• Collected data

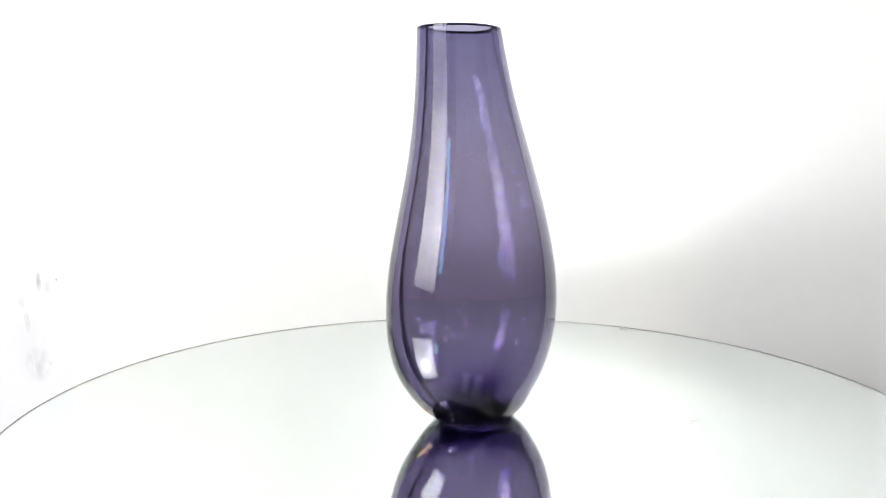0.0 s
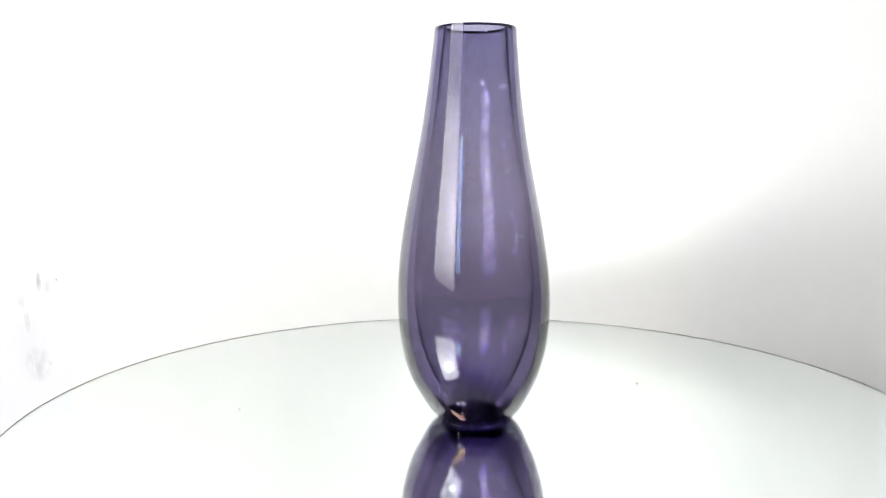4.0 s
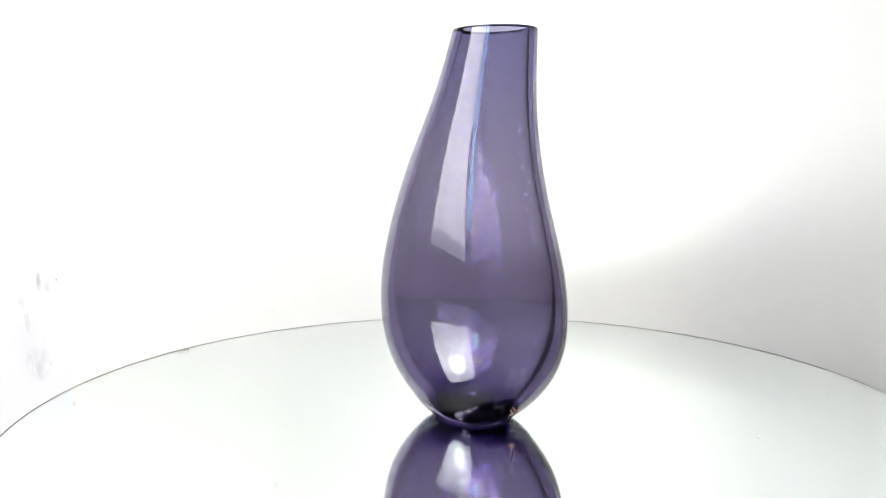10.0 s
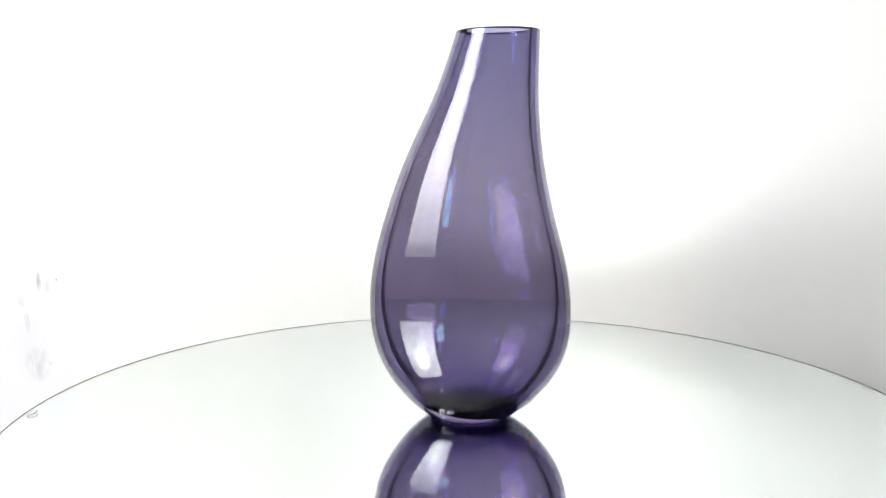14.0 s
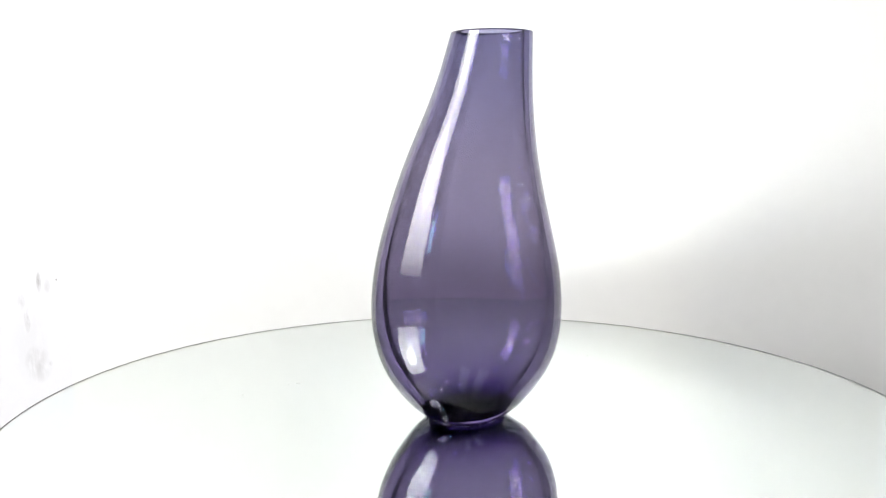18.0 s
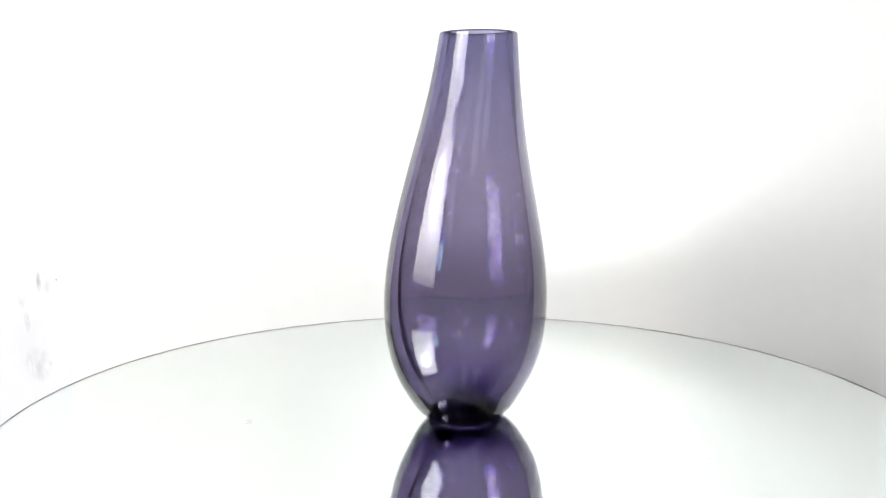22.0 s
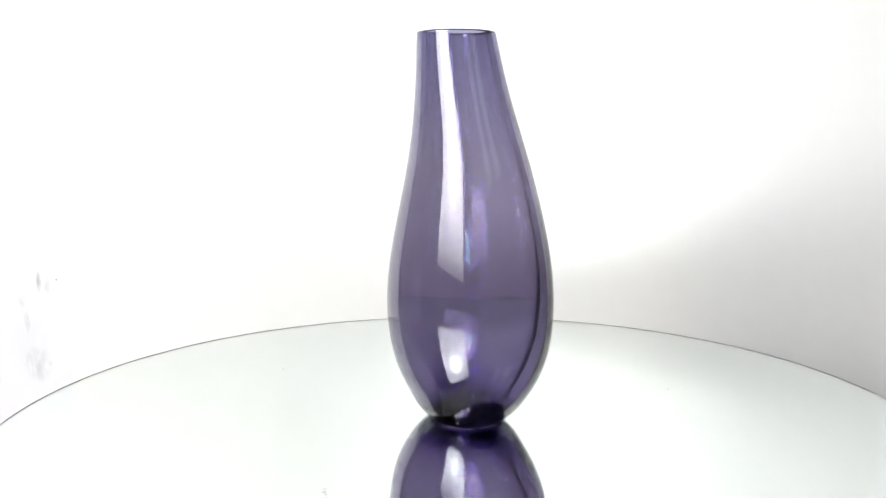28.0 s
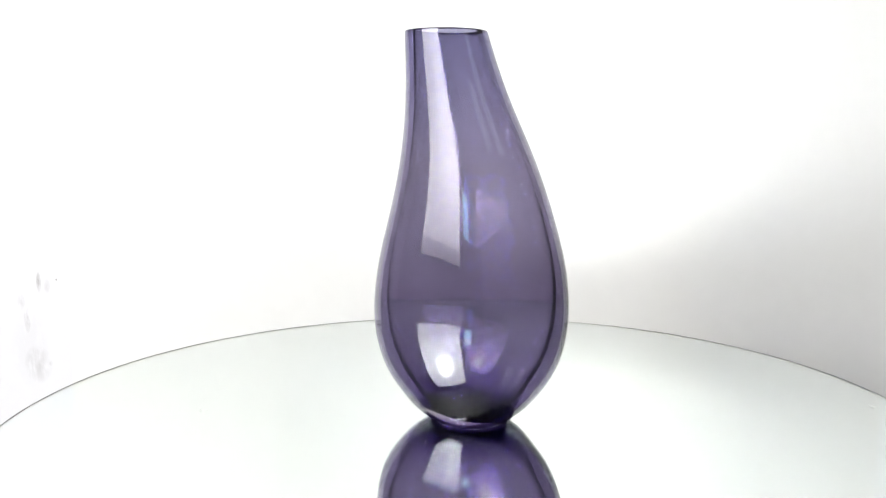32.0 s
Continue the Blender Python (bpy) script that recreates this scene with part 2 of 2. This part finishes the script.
# ---------------------------------------------------------------- table, boards and turntable foot
TABLE_Z = -0.17
BACK_Y, LEFT_X, RIGHT_X = 0.365, -0.4365, 0.4400


def table():
    root = tagged(new("table"), "unseen laminate support table, dark to cut bounced light", "table")
    root.location = (0, -0.05, RZ0)
    h = TABLE_Z - RZ0
    lo, hi = Vector((-0.62, -0.42, 0)), Vector((0.62, 0.47, 0))

    def piece(name, a, b, bevel):
        ob = box(name, a, b, M_TABLE, bevel)
        ob.parent = root
    piece("tabletop", (lo.x, lo.y, h - 0.03), (hi.x, hi.y, h), 0.004)
    for x in (lo.x + 0.03, hi.x - 0.08):
        for y in (lo.y + 0.03, hi.y - 0.08):
            piece("leg", (x, y, 0), (x + 0.05, y + 0.05, h - 0.03), 0.004)


table()
tagged(box("back_board", (LEFT_X, BACK_Y, TABLE_Z), (RIGHT_X, BACK_Y + 0.008, 0.62), M_BACK),
       "smooth white backdrop board standing behind the turntable", "backdrop board")
tagged(box("side_board", (LEFT_X - 0.105, BACK_Y, TABLE_Z), (LEFT_X, BACK_Y + 0.008, 0.62), M_SIDE),
       "white board with grey rub marks beside the backdrop", "backdrop board")
right = tagged(box("side_board", (RIGHT_X, BACK_Y, TABLE_Z), (RIGHT_X + 0.11, BACK_Y + 0.008, 0.62), M_RSIDE, 0.0, (RIGHT_X, BACK_Y, TABLE_Z)),
               "clean white board folded forward beside the backdrop", "backdrop board")
right.rotation_euler = (0, 0, radians(-3))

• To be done
Reproduce all of the data exactly, omitting each picture it holds.

• Response to this exercise
0.0 s
4.0 s
10.0 s
14.0 s
18.0 s
22.0 s
28.0 s
32.0 s
Continue the Blender Python (bpy) script that recreates this scene with part 2 of 2. This part finishes the script.
# ---------------------------------------------------------------- table, boards and turntable foot
TABLE_Z = -0.17
BACK_Y, LEFT_X, RIGHT_X = 0.365, -0.4365, 0.4400


def table():
    root = tagged(new("table"), "unseen laminate support table, dark to cut bounced light", "table")
    root.location = (0, -0.05, RZ0)
    h = TABLE_Z - RZ0
    lo, hi = Vector((-0.62, -0.42, 0)), Vector((0.62, 0.47, 0))

    def piece(name, a, b, bevel):
        ob = box(name, a, b, M_TABLE, bevel)
        ob.parent = root
    piece("tabletop", (lo.x, lo.y, h - 0.03), (hi.x, hi.y, h), 0.004)
    for x in (lo.x + 0.03, hi.x - 0.08):
        for y in (lo.y + 0.03, hi.y - 0.08):
            piece("leg", (x, y, 0), (x + 0.05, y + 0.05, h - 0.03), 0.004)


table()
tagged(box("back_board", (LEFT_X, BACK_Y, TABLE_Z), (RIGHT_X, BACK_Y + 0.008, 0.62), M_BACK),
       "smooth white backdrop board standing behind the turntable", "backdrop board")
tagged(box("side_board", (LEFT_X - 0.105, BACK_Y, TABLE_Z), (LEFT_X, BACK_Y + 0.008, 0.62), M_SIDE),
       "white board with grey rub marks beside the backdrop", "backdrop board")
right = tagged(box("side_board", (RIGHT_X, BACK_Y, TABLE_Z), (RIGHT_X + 0.11, BACK_Y + 0.008, 0.62), M_RSIDE, 0.0, (RIGHT_X, BACK_Y, TABLE_Z)),
               "clean white board folded forward beside the backdrop", "backdrop board")
right.rotation_euler = (0, 0, radians(-3))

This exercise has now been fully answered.